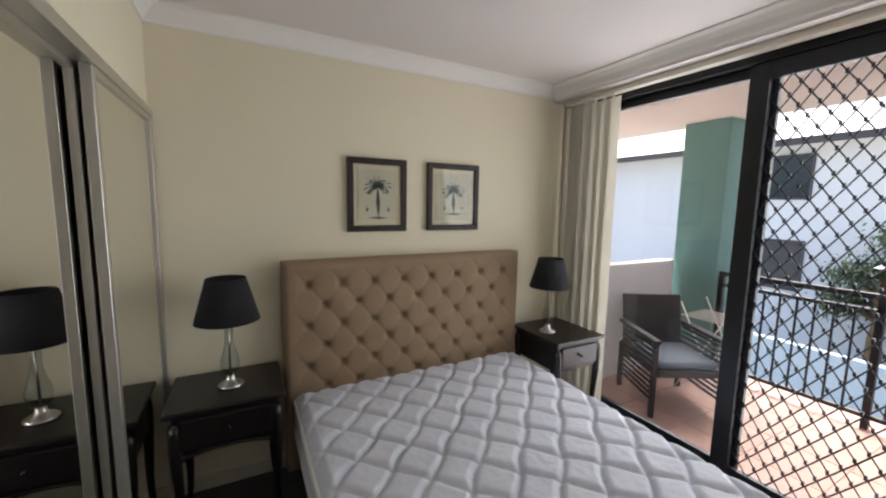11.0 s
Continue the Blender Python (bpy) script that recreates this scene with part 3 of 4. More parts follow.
tube(bm, arc([(-1.78, 5.05, 0.9), (-1.72, 5.06, 0.4), (-1.8, 5.12, 0.05), (-1.68, 5.2, 0.006)], 18), 0.003, 5)
part("cord", bm, M_TVB, fl).matrix_parent_inverse = Matrix.Translation((1.86, -5.10, 0))

# air conditioner
ac = thing("air_conditioner", "aged white split air conditioner on the wall", "air conditioner")
block("body", M_PLASTIC, ac, -2.04, -1.22, 5.25, 5.47, 2.06, 2.32, bevel=0.025)
block("front_panel", M_PLASTIC, ac, -1.98, -1.30, 5.238, 5.252, 2.125, 2.30, bevel=0.006)
block("outlet", M_TVB, ac, -1.97, -1.30, 5.24, 5.255, 2.093, 2.109, label="dark air outlet slot")
block("louvre", M_PLASTIC, ac, -1.97, -1.30, 5.245, 5.265, 2.070, 2.089, bevel=0.004)


def picture(name, label, x0, x1, z0, z1, wall, out, bar, mount, parts):
    """A framed print on a wall of constant y; out: +1 or -1, the way off the wall."""
    root = thing(name, label, "picture")
    ya, yb = sorted((wall + out * 0.002, wall + out * 0.03))
    for d in ((x0, x1, z1 - bar, z1), (x0, x1, z0, z0 + bar), (x0, x0 + bar, z0 + bar, z1 - bar), (x1 - bar, x1, z0 + bar, z1 - bar)):
        block("frame_bar", M_DKWOOD, root, d[0], d[1], ya, yb, d[2], d[3], bevel=0.006)
    ym = sorted((wall + out * 0.004, wall + out * 0.012))
    block("mount", M_MATB, root, x0 + bar, x1 - bar, *ym, z0 + bar, z1 - bar)
    yp = sorted((wall + out * 0.013, wall + out * 0.016))
    block("print", parts[0], root, x0 + bar + mount, x1 - bar - mount, *yp, z0 + bar + mount, z1 - bar - mount)
    return root


def strokes(root, name, material, y, shapes):
    """Painted shapes: flat tapered strokes (x0, z0, x1, z1, width) lying on a print."""
    bm = bmesh.new()
    for x0, z0, x1, z1, w in shapes:
        d = Vector((x1 - x0, 0, z1 - z0))
        s = Vector((-d.z, 0, d.x)).normalized() * w
        mid = Vector((x0, y, z0)) + d * 0.45
        vs = [bm.verts.new(v) for v in (Vector((x0, y, z0)), mid + s, Vector((x1, y, z1)), mid - s)]
        bm.faces.new(vs)
    r = bmesh.ops.extrude_face_region(bm, geom=bm.faces[:])
    for v in [g for g in r["geom"] if isinstance(g, bmesh.types.BMVert)]:
        v.co.y += 0.0012
    part(name, bm, material, root)


pic = picture("framed_picture", "dark framed print of a flowering potted orchid", -0.75, -0.155, 1.065, 1.98, 5.425, -1, 0.042, 0.075, (M_PRINT,))
cx, py = -0.45, 5.4075
strokes(pic, "painted_leaves", M_INK, py, [(cx + 0.01, 1.35, cx + (0.15 + 0.02 * math.sin(5 * k)) * math.cos(a), 1.35 + (0.13 + 0.02 * math.sin(3 * k)) * math.sin(a), 0.009) for k, a in enumerate(radians(8 + 11 * k) for k in range(16))])
strokes(pic, "painted_pot", M_PALE, py, [(cx - 0.085, 1.325, cx + 0.095, 1.33, 0.016), (cx - 0.07, 1.295, cx + 0.08, 1.30, 0.018), (cx - 0.05, 1.265, cx + 0.05, 1.27, 0.010), (cx - 0.02, 1.24, cx + 0.04, 1.245, 0.006)])
strokes(pic, "painted_stem", M_PALE, py - 0.0015, [(cx, 1.36, cx + 0.006, 1.66, 0.006), (cx + 0.004, 1.60, cx - 0.05, 1.68, 0.003), (cx + 0.004, 1.60, cx + 0.06, 1.69, 0.003)])
strokes(pic, "painted_petals", M_PALE, py - 0.003, [(cx + dx, dz, cx + dx + ex, dz + ez, 0.010) for dx, dz, ex, ez in ((-0.03, 1.665, -0.05, 0.035), (-0.04, 1.66, -0.055, -0.02), (0.03, 1.67, 0.06, 0.035), (0.04, 1.66, 0.05, -0.02), (-0.015, 1.65, -0.03, -0.05), (0.015, 1.65, 0.035, -0.05), (0.0, 1.65, 0.002, -0.06), (-0.07, 1.71, -0.02, 0.03), (0.08, 1.71, 0.015, 0.03))])
strokes(pic, "painted_bloom", M_OCHRE, py - 0.0045, [(cx - 0.012, 1.66, cx - 0.010, 1.76, 0.016), (cx + 0.012, 1.66, cx + 0.014, 1.775, 0.017), (cx, 1.65, cx + 0.002, 1.79, 0.014)])

# television and its unit
tv_unit = thing("tv_unit", "long low white television unit with open shelves", "tv unit")
block("top", M_WHITE, tv_unit, 0.68, 2.45, 4.93, 5.38, 0.38, 0.415, bevel=0.003)
block("base", M_WHITE, tv_unit, 0.68, 2.45, 4.93, 5.38, 0.10, 0.13, bevel=0.003)
for x0, x1 in ((0.68, 0.71), (1.55, 1.58), (2.42, 2.45)):
    block("side_panel", M_WHITE, tv_unit, x0, x1, 4.932, 5.378, 0.13, 0.38, bevel=0.002)
block("back_panel", M_WHITE, tv_unit, 0.71, 2.42, 5.36, 5.376, 0.13, 0.38)
for x0, x1 in ((0.713, 1.547), (1.583, 2.417)):
    block("drawer_front", M_WHITE, tv_unit, x0, x1, 4.935, 4.955, 0.135, 0.285, bevel=0.002)
    block("shelf", M_WHITE, tv_unit, x0, x1, 4.956, 5.355, 0.287, 0.303)
for x in (0.74, 2.36):
    for y in (4.97, 5.31):
        block("foot", M_STEEL, tv_unit, x, x + 0.04, y, y + 0.04, 0, 0.10)
tv = thing("television", "large black flat television, switched off, on the unit", "television")
block("bezel", M_TVB, tv, 1.03, 2.265, 5.035, 5.075, 0.52, 1.215, bevel=0.006)
block("screen", M_TV, tv, 1.04, 2.255, 5.031, 5.036, 0.535, 1.206)
block("rear_housing", M_TVB, tv, 1.25, 2.05, 5.075, 5.11, 0.56, 0.95, bevel=0.012)
for x in (1.16, 2.14):
    bm = bmesh.new()
    tube(bm, [(x - 0.05, 4.97, 0.421), (x, 5.05, 0.53), (x + 0.05, 5.17, 0.421)], 0.007, 6)
    part("stand_foot", bm, M_STEEL, tv, "slim silver stand foot")
for x, y in ((0.84, 5.15), (2.31, 5.22)):
    vs = thing("vase", "tall tapered purple vase with dark flared rim", "vase", "vases beside the television")
    vs.location = (x, y, 0.4155)
    made("body", lambda b: lathe(b, [(0.030, 0), (0.034, 0.008), (0.036, 0.05), (0.062, 0.50), (0.066, 0.545)], 28), M_PURPLE, vs)
    made("rim", lambda b: lathe(b, [(0.066, 0.545), (0.088, 0.57), (0.095, 0.588), (0.092, 0.598), (0.075, 0.60), (0.06, 0.58)], 28), M_VRIM, vs)
rc = thing("remote_control", "small black remote control on the unit", "remote control")
rc.matrix_world = pose(0.96, 5.02, 0.4155, 0, 0, 15)
block("case", M_TVB, rc, -0.02, 0.02, -0.06, 0.06, 0, 0.018, bevel=0.005)
for j in range(4):
    block("button", M_GREYP, rc, -0.012, 0.012, -0.045 + j * 0.022, -0.033 + j * 0.022, 0.018, 0.0195)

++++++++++

Starting at the top of the listing above, please restate word for word each line up to and including the one that holds "2.070, 2.089, bevel=0.004)", omitting every image.

Written response
11.0 s
Continue the Blender Python (bpy) script that recreates this scene with part 3 of 4. More parts follow.
tube(bm, arc([(-1.78, 5.05, 0.9), (-1.72, 5.06, 0.4), (-1.8, 5.12, 0.05), (-1.68, 5.2, 0.006)], 18), 0.003, 5)
part("cord", bm, M_TVB, fl).matrix_parent_inverse = Matrix.Translation((1.86, -5.10, 0))

# air conditioner
ac = thing("air_conditioner", "aged white split air conditioner on the wall", "air conditioner")
block("body", M_PLASTIC, ac, -2.04, -1.22, 5.25, 5.47, 2.06, 2.32, bevel=0.025)
block("front_panel", M_PLASTIC, ac, -1.98, -1.30, 5.238, 5.252, 2.125, 2.30, bevel=0.006)
block("outlet", M_TVB, ac, -1.97, -1.30, 5.24, 5.255, 2.093, 2.109, label="dark air outlet slot")
block("louvre", M_PLASTIC, ac, -1.97, -1.30, 5.245, 5.265, 2.070, 2.089, bevel=0.004)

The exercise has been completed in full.